Like the State, California Criminal Records Reporting Laws Are on the Cutting Edge
Employers have a reasonable right and responsibility to assure the person they are hiring is not a threat to themselves, their employees, property, and business. In order to gain this assurance, they do criminal background checks. Most businesses use a third party to do this, rather than do it themselves. Federal and state laws have been issued requiring that these agencies and the reporting processes are accurate and fair. The U.S. federal laws that govern credit and criminal history reporting are the Fair Credit Reporting Act (FCRA) of 1972 and its amendment, the Fair and Accurate Credit Transactions Act (FACT) of 2003. In addition to federal laws, many states have laws regarding criminal reporting by agencies, such as California, Colorado, Kansas, New Mexico, and Washington. Here we’ll look at FCRA and FACT criminal background reporting requirements and the California criminal records reporting requirements and how one limits the other.
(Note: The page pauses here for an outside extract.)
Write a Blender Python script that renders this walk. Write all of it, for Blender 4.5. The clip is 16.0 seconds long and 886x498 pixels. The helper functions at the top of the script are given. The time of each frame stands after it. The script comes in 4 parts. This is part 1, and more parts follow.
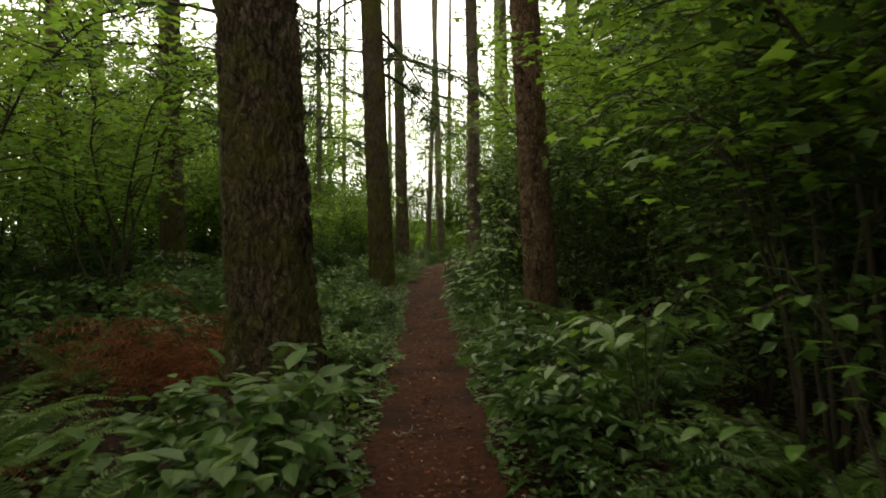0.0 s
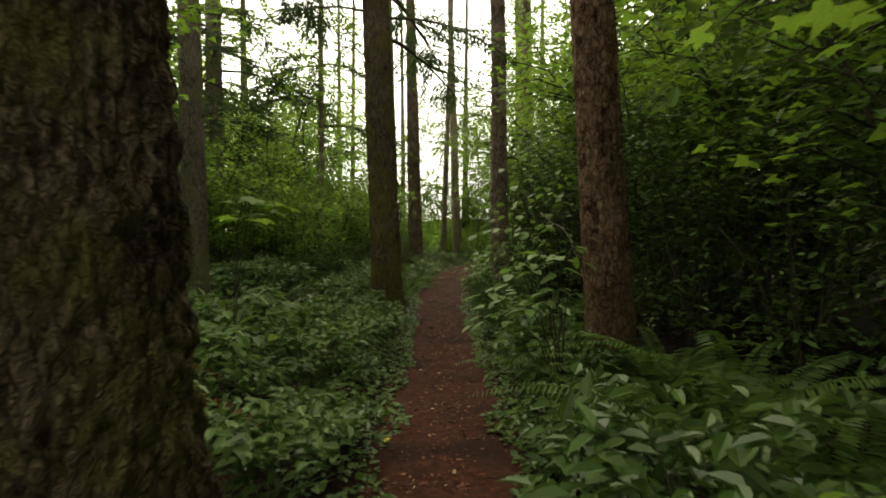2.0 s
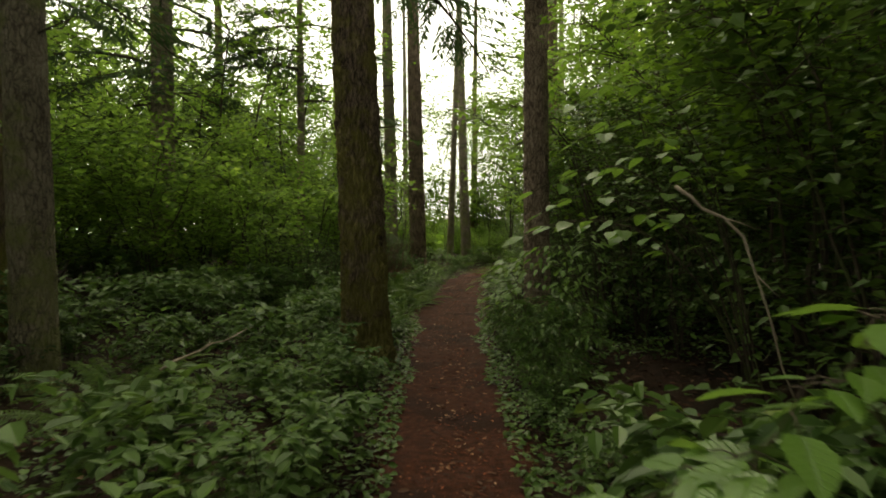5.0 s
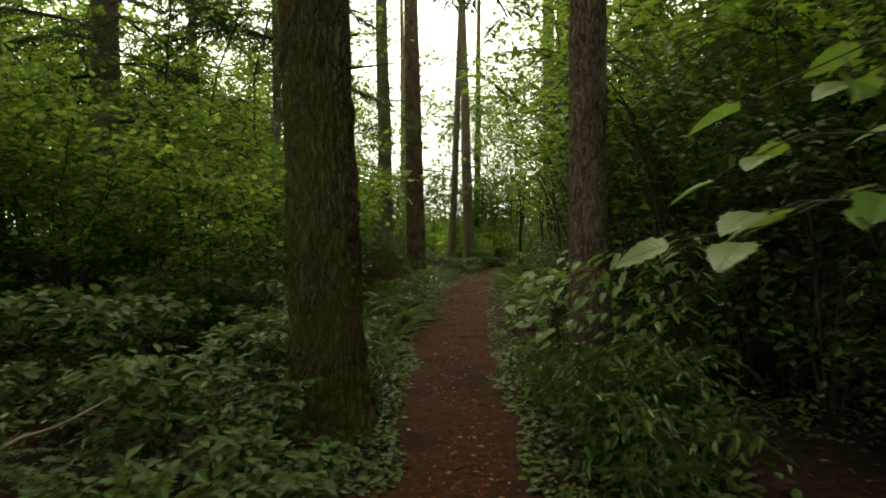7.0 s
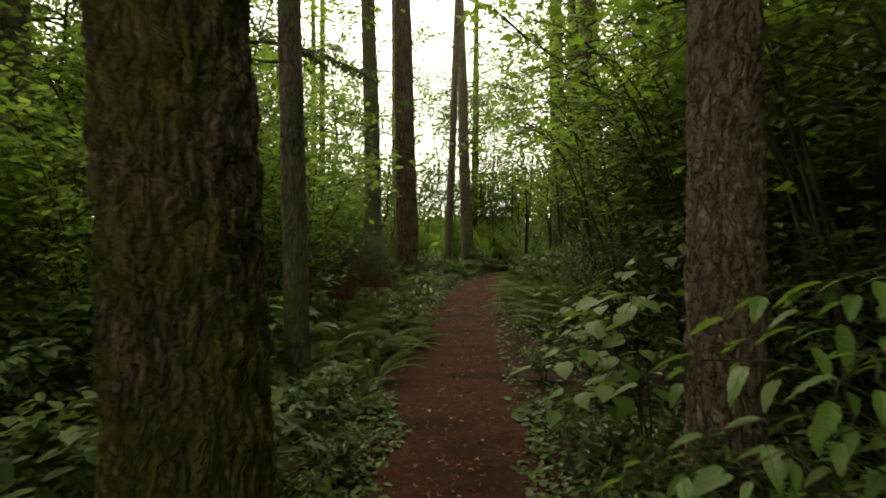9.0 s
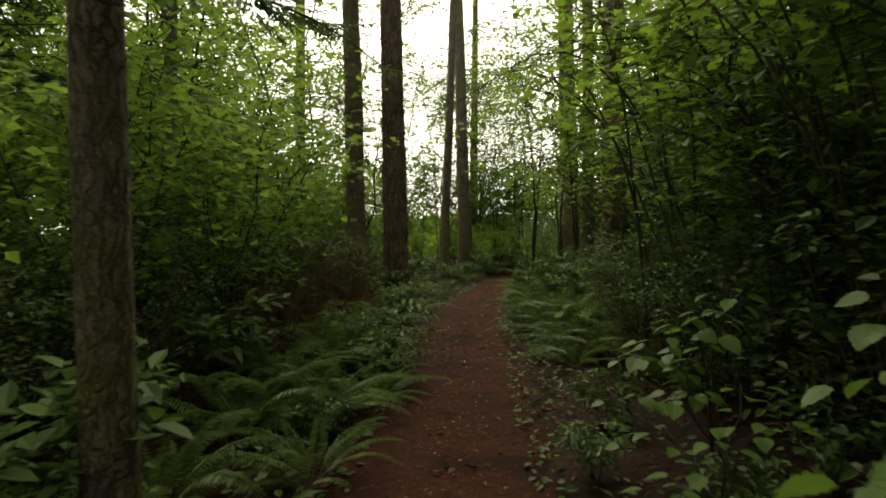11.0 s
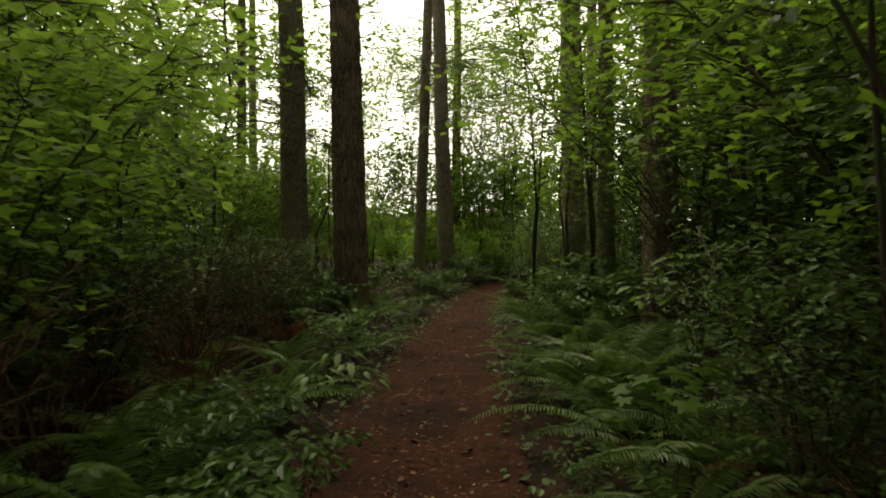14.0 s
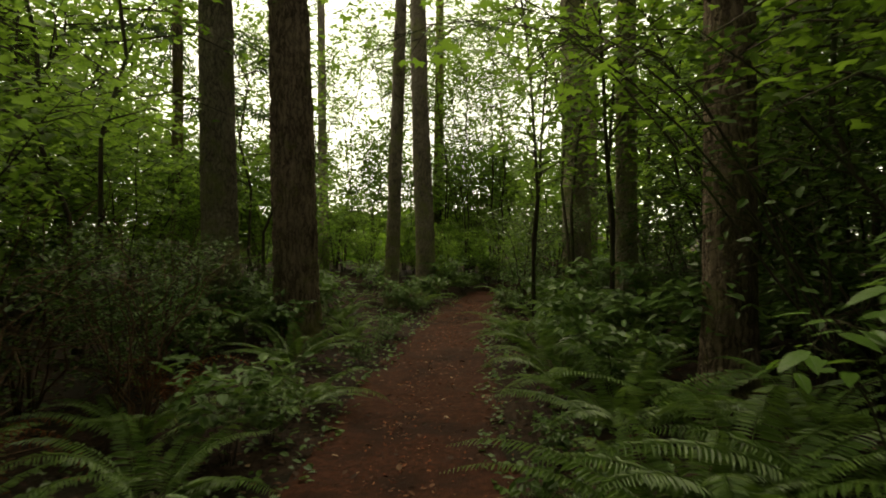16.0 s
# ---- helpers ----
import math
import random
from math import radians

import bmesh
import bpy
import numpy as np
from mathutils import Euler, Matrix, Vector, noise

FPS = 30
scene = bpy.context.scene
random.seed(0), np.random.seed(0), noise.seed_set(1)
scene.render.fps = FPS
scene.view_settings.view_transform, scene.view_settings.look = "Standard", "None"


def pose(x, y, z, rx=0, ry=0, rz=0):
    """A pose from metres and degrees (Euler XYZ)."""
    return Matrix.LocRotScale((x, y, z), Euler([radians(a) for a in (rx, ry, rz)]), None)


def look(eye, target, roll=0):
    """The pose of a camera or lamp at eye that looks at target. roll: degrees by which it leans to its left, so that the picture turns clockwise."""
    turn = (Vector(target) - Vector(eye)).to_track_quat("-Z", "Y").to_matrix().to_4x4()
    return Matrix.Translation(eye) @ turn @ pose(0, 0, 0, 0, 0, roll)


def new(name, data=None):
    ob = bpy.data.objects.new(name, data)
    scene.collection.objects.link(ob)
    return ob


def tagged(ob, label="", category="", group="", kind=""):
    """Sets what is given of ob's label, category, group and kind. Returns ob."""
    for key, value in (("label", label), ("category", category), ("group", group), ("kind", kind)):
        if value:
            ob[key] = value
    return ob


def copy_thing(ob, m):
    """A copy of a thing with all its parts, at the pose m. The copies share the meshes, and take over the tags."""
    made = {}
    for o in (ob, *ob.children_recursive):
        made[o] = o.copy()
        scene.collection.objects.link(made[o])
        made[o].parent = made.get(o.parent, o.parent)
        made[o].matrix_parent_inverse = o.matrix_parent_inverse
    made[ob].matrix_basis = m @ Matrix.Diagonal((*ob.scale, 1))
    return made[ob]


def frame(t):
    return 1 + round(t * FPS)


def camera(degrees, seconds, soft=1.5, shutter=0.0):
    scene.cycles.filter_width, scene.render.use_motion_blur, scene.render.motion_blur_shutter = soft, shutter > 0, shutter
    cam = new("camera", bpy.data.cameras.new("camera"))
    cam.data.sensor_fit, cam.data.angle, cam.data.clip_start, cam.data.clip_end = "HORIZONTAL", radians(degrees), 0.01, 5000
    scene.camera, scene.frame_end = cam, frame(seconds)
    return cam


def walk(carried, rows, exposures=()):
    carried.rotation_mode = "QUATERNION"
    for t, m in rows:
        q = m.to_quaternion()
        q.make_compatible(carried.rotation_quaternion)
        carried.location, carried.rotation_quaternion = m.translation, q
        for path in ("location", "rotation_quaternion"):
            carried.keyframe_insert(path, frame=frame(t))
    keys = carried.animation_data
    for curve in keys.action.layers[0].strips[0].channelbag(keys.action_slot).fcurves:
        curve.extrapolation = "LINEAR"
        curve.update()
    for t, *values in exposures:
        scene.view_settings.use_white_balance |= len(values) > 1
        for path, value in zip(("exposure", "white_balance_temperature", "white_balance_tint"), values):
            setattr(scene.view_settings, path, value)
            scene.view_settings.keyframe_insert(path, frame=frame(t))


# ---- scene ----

Criminal Records are Not Centralized in California
Arrests and convictions may be recorded at the local (city, town), county or parish, state, or federal levels. Most states have a central depository to which all counties report convictions and arrests, and the federal government also has its own. States and the federal government allow anyone to access and copy these records, most of which are recorded in electronic databases. Most states also allow private criminal records reporting agencies to tap into their databases. These agencies collect criminal records into their databases and sell reports to the public. In California, criminal records are not centralized. California public records are maintained at the county level. Out of 58 counties in California, 53 do not allow private organizations network access to criminal records, while 5 do. This means that agencies must send investigators to each of the 53 county criminal records hall to collect criminal records. This also means that a database of California criminal records can be out of sync. Unless a reporting agency has someone collecting records around the clock, a report may not include new criminal records or reversals.
For instance, if a report is requested on a given day, that report will only contain criminal records as of the last collection day. On the day of the request new records may have been created, but because there is no immediate access to new updates, those new records may not appear on the report. It is entirely possible to be hiring someone who was convicted of a crime the day before the hiring and yet the report on the day of the hiring does not show the conviction. It is also possible that the records reported may have been expunged a day before, but the records still show up on the report. This flaw in California criminal records reporting may cause someone to lose an employment opportunity or cause an employer to hire someone who should not be hired.
Employers Allowed to Do Criminal Background Checks
The federal FCRA and FACT laws cover procedures for initiating a criminal background check and concluding one, but does not require a system configuration to prevent the deficiency just mentioned. FACT amended FCRA by allowing employers to do a criminal background check without the employee’s permission, but continued the requirement that employers investigating prospective employees must obtain the candidates permission to investigate and to tell a candidate who is rejected because of the report; the name, address, and phone number of the reporting agency. The California criminal records reporting law that further governs this process, that is, the California Investigative Consumer Reporting Agencies Act (ICRAA) requires employers to provide this information and a copy of the report within 7 days of the rejection.
The California criminal records reporting task is further limited by ICRAA in what can be reported. Sealed, purged, or expunged felony convictions over 7 years old cannot be reported. Misdemeanors in which probation was satisfied cannot be reported, as well as dismissed drug convictions that required a satisfactory drug rehabilitation or diversion program completion. Until 1998, FCRA also prohibited reporting convictions older than 7 years that have been sealed, purged, or expunged, but now it allows reporting convictions without regard to the age or disposition of the conviction.
Although California criminal records reporting requirements place additional processing and reporting burdens on reporting agencies, it does represent the will of the people of California. That will, appears to involve business in the prevention of recidivism and the ex-offender in the grace of hope and redemption. We can only hope that business and ex-offenders respect the aspirations of each other to the end goal of a prosperous, safe, and humane California.